= Requirements =
Look through the data below. Collect every line where the word "carried" occurs.

= Raw records =
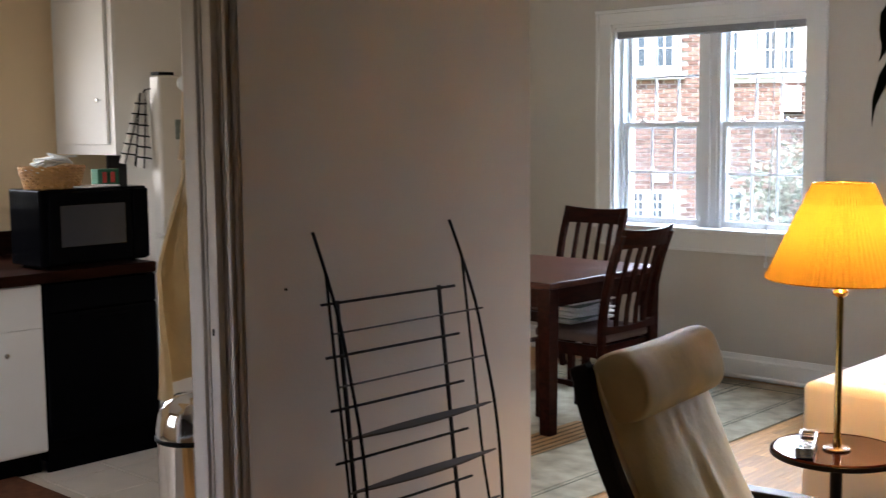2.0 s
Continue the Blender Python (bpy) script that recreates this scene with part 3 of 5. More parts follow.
def magazine_rack():
    s = thing("wire_rack", pose(XL, 0, 0), "tall black wire rack leaning on the wall", "rack")
    bow = [(0.014, 1.187), (0.067, 1.073), (0.127, 0.923), (0.168, 0.764), (0.205, 0.606), (0.228, 0.425), (0.240, 0.18), (0.236, 0.012)]
    for y in (2.244, 2.826):
        part("bow", tube([(x, y, z) for x, z in smooth_line(bow, 4)], 0.0052, 8), BLACK, s, smooth=True)
        part("rail", tube([(0.067, y, 1.073), (0.110, y, 0.756), (0.155, y, 0.41), (0.234, y, 0.02)], 0.0045, 8), BLACK, s, smooth=True)
    for y in (2.30, 2.735):
        part("upright", tube([(0.050, y, 0.985), (0.080, y, 0.72), (0.112, y, 0.42), (0.16, y, 0.02)], 0.0095, 8, flat=0.45), BLACK, s, smooth=True)
    k = 0
    z = 0.977
    while z > 0.12:
        t = (0.985 - z) / 0.965
        d = 0.050 + 0.11 * t
        if k % 2 == 0:
            part("rod", tube([(d + 0.008, 2.232, z + 0.003), (d + 0.008, 2.80, z)], 0.0045, 7), BLACK, s, smooth=True)
        else:
            d2 = d + 0.045
            if k < 5:
                part("thin_rod", tube([(d2, 2.236, z), (d2, 2.884, z)], 0.0032, 7), SHELFM, s, smooth=True)
            else:
                bm = bmesh.new()
                lens = [(-0.022 * math.sin(math.pi * i / 16), 2.236 + 0.65 * i / 16) for i in range(17)] + [(0.036 * math.sin(math.pi * i / 16), 2.236 + 0.65 * i / 16) for i in range(15, 0, -1)]
                up = [bm.verts.new((d2 + x, y, z + 0.003)) for x, y in lens]
                dn = [bm.verts.new((d2 + x, y, z - 0.003)) for x, y in lens]
                bm.faces.new(up)
                bm.faces.new(dn[::-1])
                for i in range(len(lens)):
                    bm.faces.new((up[i], dn[i], dn[(i + 1) % len(lens)], up[(i + 1) % len(lens)]))
                bmesh.ops.recalc_face_normals(bm, faces=bm.faces[:])
                part("shelf", bm, SHELFM, s, "narrow leaf-shaped metal shelf")
        z -= 0.0768
        k += 1


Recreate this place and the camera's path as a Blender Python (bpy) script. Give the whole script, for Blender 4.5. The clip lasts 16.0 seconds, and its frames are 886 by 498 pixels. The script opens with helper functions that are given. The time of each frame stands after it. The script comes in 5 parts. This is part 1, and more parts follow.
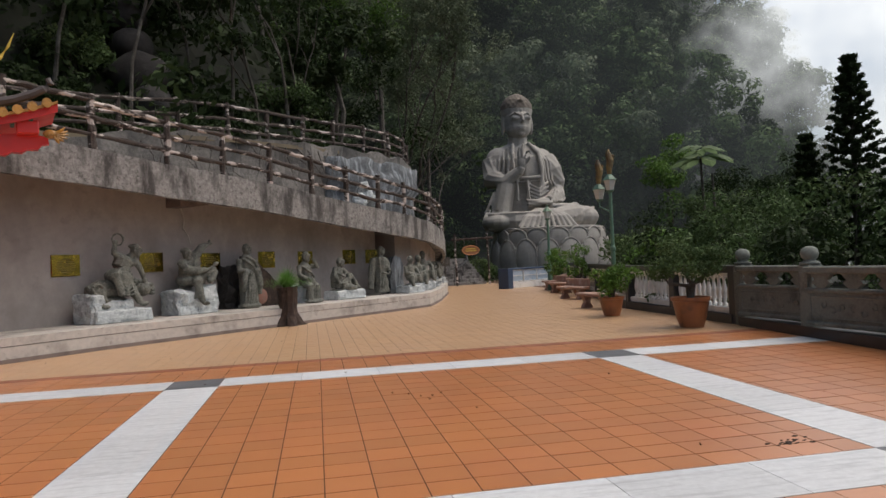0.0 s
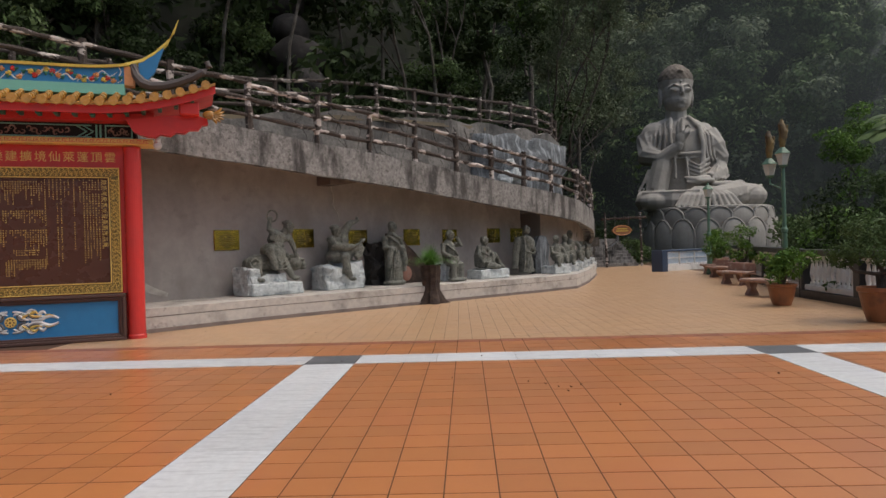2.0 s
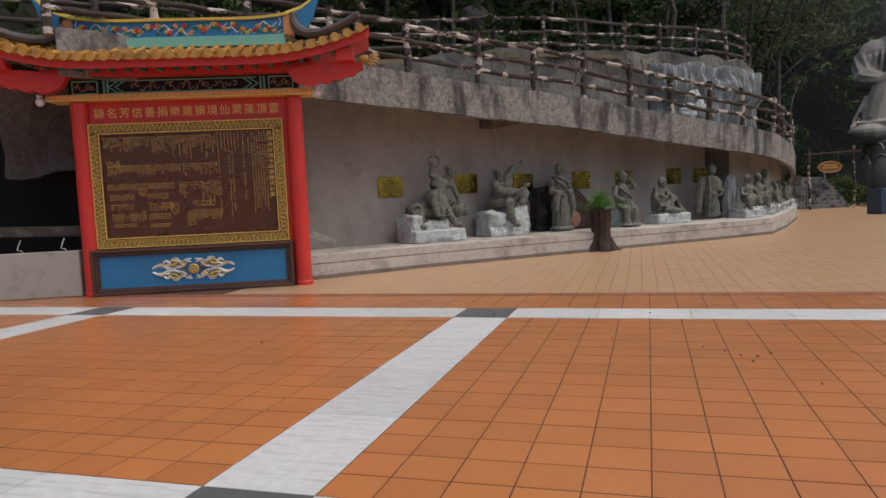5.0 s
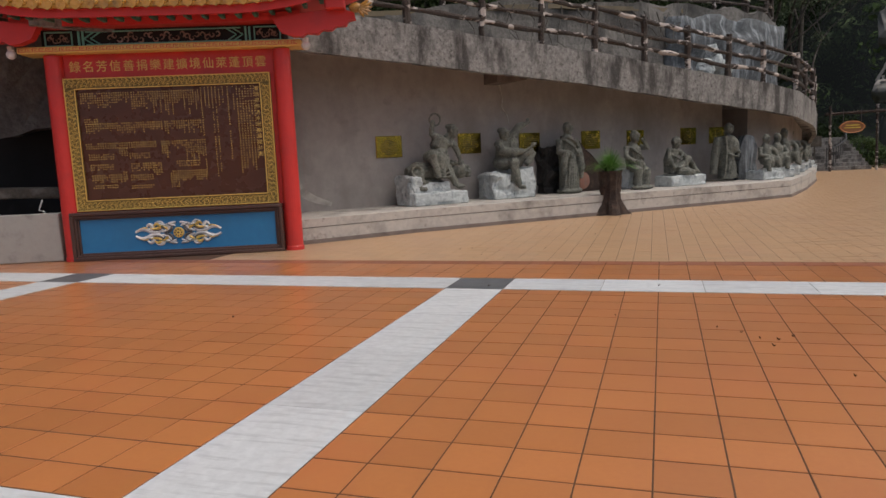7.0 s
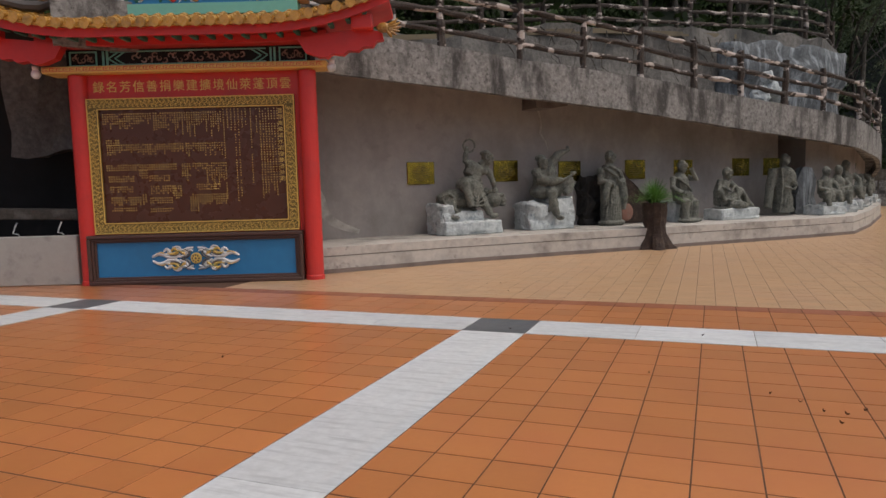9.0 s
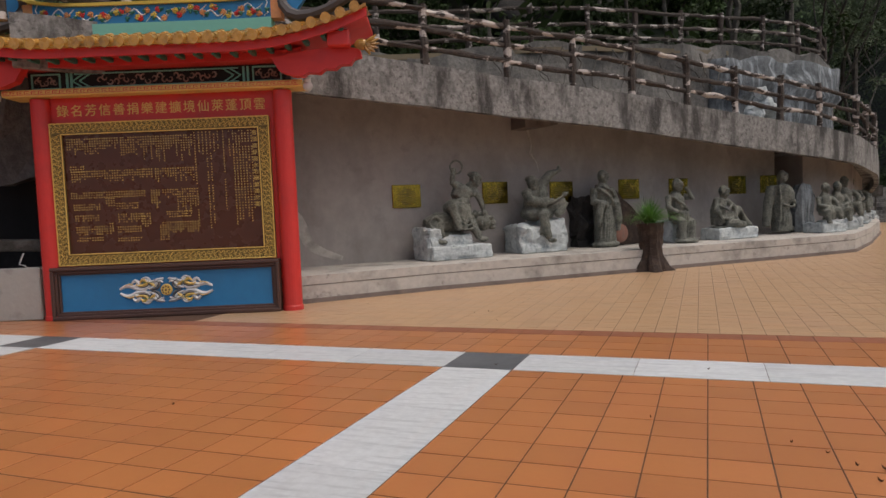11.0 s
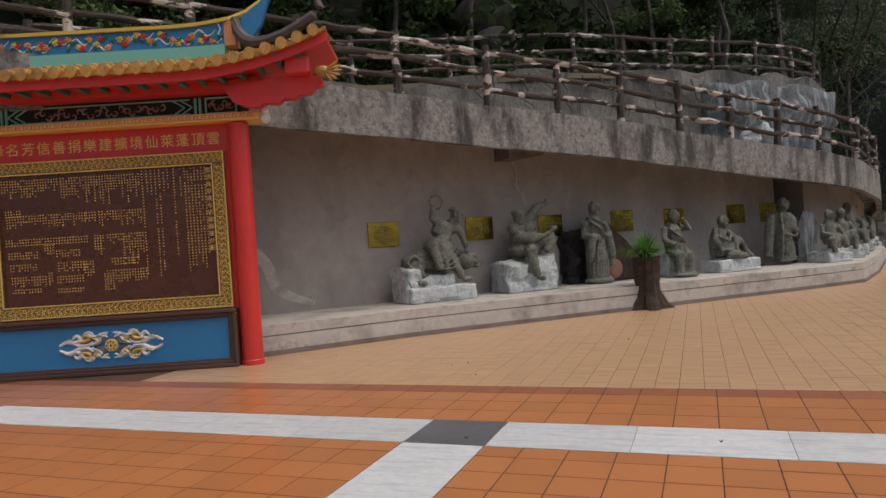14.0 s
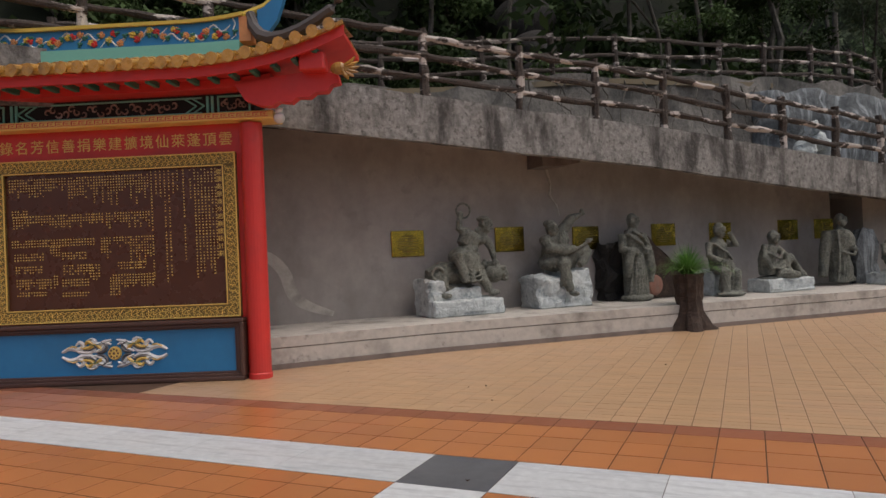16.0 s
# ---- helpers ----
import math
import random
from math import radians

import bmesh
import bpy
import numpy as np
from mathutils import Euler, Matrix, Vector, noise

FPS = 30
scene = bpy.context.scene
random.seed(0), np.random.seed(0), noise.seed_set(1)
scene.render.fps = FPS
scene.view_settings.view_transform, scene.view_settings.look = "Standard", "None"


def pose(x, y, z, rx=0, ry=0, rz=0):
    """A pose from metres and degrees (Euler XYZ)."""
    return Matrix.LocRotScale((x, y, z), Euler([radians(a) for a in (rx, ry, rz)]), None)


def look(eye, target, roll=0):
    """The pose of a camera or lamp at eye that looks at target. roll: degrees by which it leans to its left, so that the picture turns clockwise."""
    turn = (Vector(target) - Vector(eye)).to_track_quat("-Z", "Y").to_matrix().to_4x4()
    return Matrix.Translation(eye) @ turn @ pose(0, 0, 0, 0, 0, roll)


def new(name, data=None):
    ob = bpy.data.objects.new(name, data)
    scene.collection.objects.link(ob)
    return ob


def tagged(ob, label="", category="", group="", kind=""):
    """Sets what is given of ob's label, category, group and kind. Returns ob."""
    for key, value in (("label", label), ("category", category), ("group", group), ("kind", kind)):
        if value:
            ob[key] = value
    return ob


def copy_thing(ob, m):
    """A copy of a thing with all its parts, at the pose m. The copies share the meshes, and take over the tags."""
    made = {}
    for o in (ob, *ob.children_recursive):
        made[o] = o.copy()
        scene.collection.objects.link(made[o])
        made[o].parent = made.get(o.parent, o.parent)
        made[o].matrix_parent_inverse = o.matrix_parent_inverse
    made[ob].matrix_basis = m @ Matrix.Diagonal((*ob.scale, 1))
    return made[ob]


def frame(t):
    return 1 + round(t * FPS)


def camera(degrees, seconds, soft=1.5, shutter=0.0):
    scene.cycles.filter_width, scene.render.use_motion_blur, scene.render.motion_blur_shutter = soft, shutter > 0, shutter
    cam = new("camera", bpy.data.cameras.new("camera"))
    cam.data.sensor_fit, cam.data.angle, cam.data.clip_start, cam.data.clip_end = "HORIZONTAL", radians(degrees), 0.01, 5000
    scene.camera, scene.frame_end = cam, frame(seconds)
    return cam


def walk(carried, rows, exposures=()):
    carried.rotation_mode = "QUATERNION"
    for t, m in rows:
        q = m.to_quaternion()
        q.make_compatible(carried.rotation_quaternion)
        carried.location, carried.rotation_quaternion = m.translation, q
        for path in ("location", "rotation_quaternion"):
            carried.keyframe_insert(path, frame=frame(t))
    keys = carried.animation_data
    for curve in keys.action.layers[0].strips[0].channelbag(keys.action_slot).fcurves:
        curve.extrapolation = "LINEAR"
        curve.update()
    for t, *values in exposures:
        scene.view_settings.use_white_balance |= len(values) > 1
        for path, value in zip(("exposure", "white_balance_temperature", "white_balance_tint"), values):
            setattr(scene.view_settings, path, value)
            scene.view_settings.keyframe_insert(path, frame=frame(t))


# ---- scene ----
cam = camera(66.0, 16.0)
PATH = [
    (0, (1.793, -9.453, 1.424), (2.178, -7.49, 1.459), -2.5),
    (0.5, (1.855, -9.335, 1.427), (2.188, -7.364, 1.496), -2.9),
    (1, (1.904, -9.222, 1.402), (2.042, -7.228, 1.445), -3.5),
    (1.5, (1.966, -9.115, 1.413), (2.025, -7.115, 1.405), -2.5),
    (2, (1.959, -8.984, 1.424), (1.91, -6.984, 1.413), -1.6),
    (2.5, (2.026, -8.862, 1.4), (1.848, -6.871, 1.448), -1.7),
    (3, (2.064, -8.753, 1.354), (1.878, -6.762, 1.344), -2.6),
    (3.5, (2.026, -8.621, 1.385), (1.784, -6.638, 1.29), -2.7),
    (4, (2.049, -8.488, 1.394), (1.688, -6.525, 1.261), -2.3),
    (4.5, (2.109, -8.367, 1.421), (1.579, -6.443, 1.29), -3.0),
    (7, (2.164, -7.557, 1.407), (1.57, -5.666, 1.14), -2.5),
    (7.5, (2.19, -7.348, 1.413), (1.58, -5.456, 1.198), -1.9),
    (8, (2.187, -7.184, 1.392), (1.523, -5.306, 1.215), -1.9),
    (8.5, (2.229, -6.99, 1.406), (1.507, -5.136, 1.195), -2.5),
    (9, (2.222, -6.818, 1.415), (1.502, -4.961, 1.229), -1.5),
    (9.5, (2.183, -6.681, 1.404), (1.476, -4.814, 1.295), -1.1),
    (12, (2.157, -5.88, 1.409), (1.441, -4.017, 1.284), -2.9),
    (12.5, (2.147, -5.716, 1.43), (1.413, -3.858, 1.343), -1.8),
    (13, (2.138, -5.585, 1.429), (1.438, -3.712, 1.403), -1.9),
    (13.5, (2.122, -5.432, 1.431), (1.438, -3.553, 1.399), -3.6),
    (14, (2.123, -5.231, 1.463), (1.426, -3.357, 1.443), -3.7),
    (14.5, (2.11, -5.053, 1.447), (1.396, -3.185, 1.457), -3.7),
    (15, (2.138, -4.883, 1.459), (1.365, -3.038, 1.449), -3.7),
    (15.5, (2.14, -4.721, 1.466), (1.349, -2.884, 1.449), -3.5),
    (16, (2.125, -4.537, 1.463), (1.318, -2.707, 1.478), -2.4),
]
walk(cam, [(t, look(eye, target, roll)) for t, eye, target, roll in PATH],
     [(0.0, 0.17), (2.0, 0.13), (4.5, 0.03), (9.0, -0.03), (13.0, -0.02), (16.0, -0.10)])

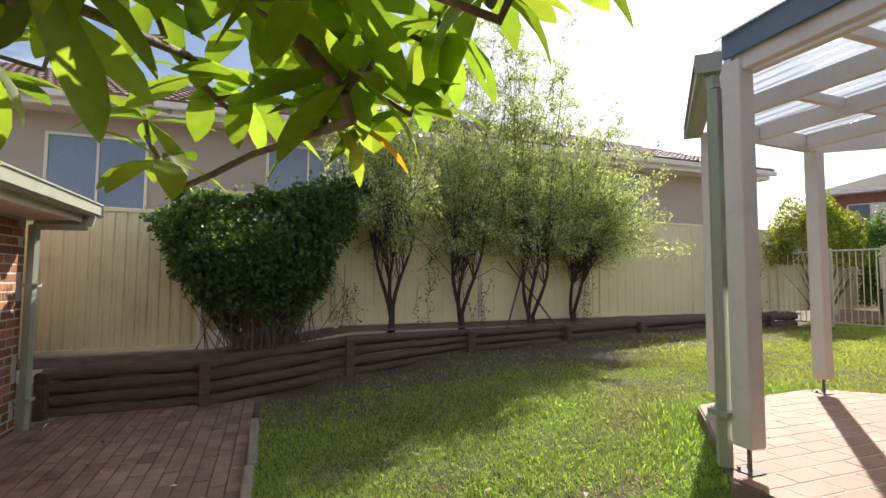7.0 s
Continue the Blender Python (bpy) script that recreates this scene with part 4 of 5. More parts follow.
# back boundary
back = thing("back_fence", "cream steel fence along the back boundary", "fence", at=(20.5, 0.0, 0.0))
for i in range(8):
    y = -4 + i * 2.4
    rib = []
    for k in range(10):
        a = y + 0.03 + k * 0.234
        rib += [(0.0, a), (0.0, a + 0.17), (-0.025, a + 0.19), (-0.025, a + 0.214)]
    g = Geo().prism(rib + [(px + 0.008, py) for px, py in reversed(rib)], 0.0, 1.85)
    part("fence_sheet", g, FENCE, back)
    part("fence_post", Geo().soft_box(-0.03, y - 0.03, -0.1, 0.04, y + 0.03, 1.9, 0.004), FENCE, back)
    part("top_rail", Geo().box(-0.025, y + 0.03, 1.82, 0.03, y + 2.37, 1.88), FENCE, back)
# aerial on the roof
ae = thing("roof_aerial", "thin metal television aerial on the roof", "aerial", at=(11.6, 6.2, TOP + 1.0))
part("mast", Geo().tube([(0, 0, -0.3), (0, 0, 1.3)], 0.014, 6), STEEL, ae)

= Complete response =
def walk(carried, rows, exposures=()):
    carried.rotation_mode = "QUATERNION"
        q.make_compatible(carried.rotation_quaternion)
        carried.location, carried.rotation_quaternion = m.translation, q
            carried.keyframe_insert(path, frame=frame(t))
    keys = carried.animation_data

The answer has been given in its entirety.